Be VERY careful of the volume! It doesn't take much! A small amp is probably a good idea.
Also, if you're driving headphones, avoid amps that have a bridged output. Also called "bridge-tied-load" or BTL. A lot of amp modules do that because it gives them effectively twice the voltage swing and 4 times the power from the same supply voltage. But it also requires each speaker to be completely independent. (*) Headphones are not independent: the negative terminals are shared, which is usually called "ground".
(*) In a bridged amp, both output terminals for a given speaker often idle around half of the supply voltage, not ground, and they *both* wiggle from there, opposite each other, following the audio signal for that speaker. Or, they do idle at ground, but instead of one terminal going negative, the other terminal goes positive. All that matters is the difference across the speaker itself.

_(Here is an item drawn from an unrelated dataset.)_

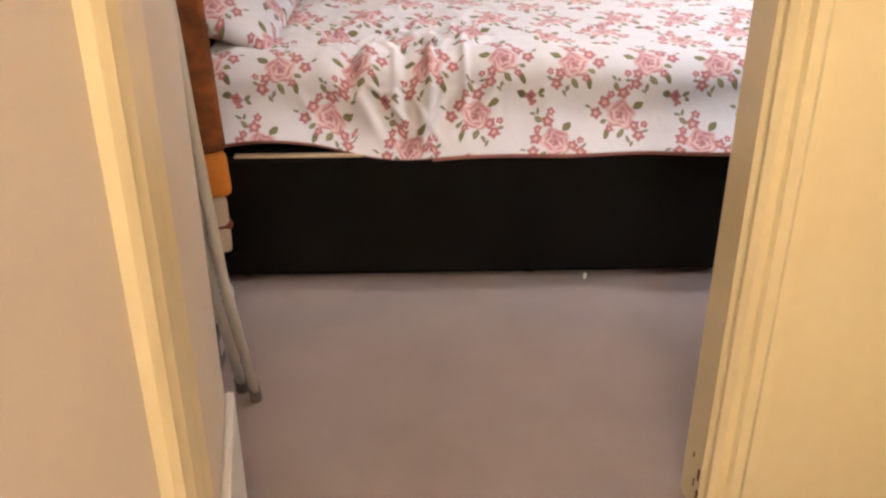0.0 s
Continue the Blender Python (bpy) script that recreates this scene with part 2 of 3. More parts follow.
# Rose-print cotton, laid out in metres by the cloth's own UV map.
def rose_cotton(name, ground):
    m, t, p = material(name)
    L = t.links.new

    def vmath(op, a, b=None, c=None):
        n = node(t, "ShaderNodeVectorMath", operation=op)
        for i, v in enumerate((a, b, c)):
            if v is None:
                continue
            if isinstance(v, (tuple, list)):
                n.inputs[i].default_value = v
            else:
                L(v, n.inputs[i])
        return n.outputs["Value"] if op == "LENGTH" else n.outputs[0]

    def fmath(op, a, b=None, c=None, clamp=False):
        n = node(t, "ShaderNodeMath", operation=op, use_clamp=clamp)
        for i, v in enumerate((a, b, c)):
            if v is None:
                continue
            if isinstance(v, (int, float)):
                n.inputs[i].default_value = v
            else:
                L(v, n.inputs[i])
        return n.outputs[0]

    def vmix(fac, a, b):
        n = node(t, "ShaderNodeMix", data_type="VECTOR")
        L(fac, n.inputs[0]), L(a, n.inputs[4]), L(b, n.inputs[5])
        return n.outputs[1]

    def cmix(fac, a, b):
        n = node(t, "ShaderNodeMix", data_type="RGBA")
        L(fac, n.inputs[0])
        for i, v in ((6, a), (7, b)):
            if isinstance(v, (tuple, list)):
                n.inputs[i].default_value = (*v, 1)
            else:
                L(v, n.inputs[i])
        return n.outputs[2]

    def inside(r, edge, soft):
        return fmath("MULTIPLY_ADD", r, -1 / soft, edge / soft + 0.5, clamp=True)

    uv = node(t, "ShaderNodeUVMap")
    wob = node(t, "ShaderNodeTexNoise")
    wob.inputs["Scale"].default_value, wob.inputs["Detail"].default_value = 60, 2
    L(uv.outputs[0], wob.inputs["Vector"])
    q = vmath("ADD", uv.outputs[0], vmath("SCALE", vmath("SUBTRACT", wob.outputs[1], (0.5, 0.5, 0.5))))
    q.node.inputs[1].links[0].from_node.inputs[3].default_value = 0.008
    PX, PY, SIZE = 0.378, 0.385, 1.0

    def tile(centre, turn, flip=1):
        d = vmath("SUBTRACT", q, (*centre, 0))
        w = vmath("WRAP", d, (PX / 2, PY / 2, 1), (-PX / 2, -PY / 2, -1))
        r = node(t, "ShaderNodeVectorRotate", rotation_type="Z_AXIS")
        r.inputs["Angle"].default_value = radians(turn)
        L(w, r.inputs[0])
        return vmath("MULTIPLY", r.outputs[0], (flip / SIZE, 1 / SIZE, 0))

    spots = [tile((0.065, 2.67), 0), tile((0.320, 2.80), 0, -1), tile((0.270, 2.595), -25), tile((0.138, 2.81), -10, -1)]
    near, dist = spots[0], vmath("LENGTH", spots[0])
    for s in spots[1:]:
        d = vmath("LENGTH", s)
        closer = fmath("LESS_THAN", d, dist)
        near, dist = vmix(closer, near, s), fmath("MINIMUM", d, dist)

    colour = node(t, "ShaderNodeRGB").outputs[0]
    colour.default_value = (*ground, 1)

    def polar(v, centre):
        d = vmath("SUBTRACT", v, (*centre, 0))
        sep = node(t, "ShaderNodeSeparateXYZ")
        L(d, sep.inputs[0])
        return vmath("LENGTH", d), fmath("ARCTAN2", sep.outputs[1], sep.outputs[0])

    def leaf(v, centre, turn, length, width, tint):
        nonlocal colour
        mp = node(t, "ShaderNodeMapping", vector_type="TEXTURE")
        mp.inputs[1].default_value = (*centre, 0)
        mp.inputs[2].default_value = (0, 0, radians(turn))
        mp.inputs[3].default_value = (length, width, 1)
        L(v, mp.inputs[0])
        sep = node(t, "ShaderNodeSeparateXYZ")
        L(mp.outputs[0], sep.inputs[0])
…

What you might do though, if you don't mind losing a stereo field that may not have existed in the first place, is to connect the left and right channels of the headphones to the + and - terminals of a single BTL amp channel (or any amp for that matter), and leave the ground floating, or disconnected. Now you've converted two 32-ohm speakers into one 64-ohm speaker, as the amp sees it, so you can put even more of them on the same 8-ohm (or lower) amp channel, and you've halved the voltage that each speaker sees, which quarters the power (-6dB) for the same setting on the knob, and might allow that setting to be somewhat reasonable. One ear will be the "wrong" polarity and the other "right", but you can't hear that.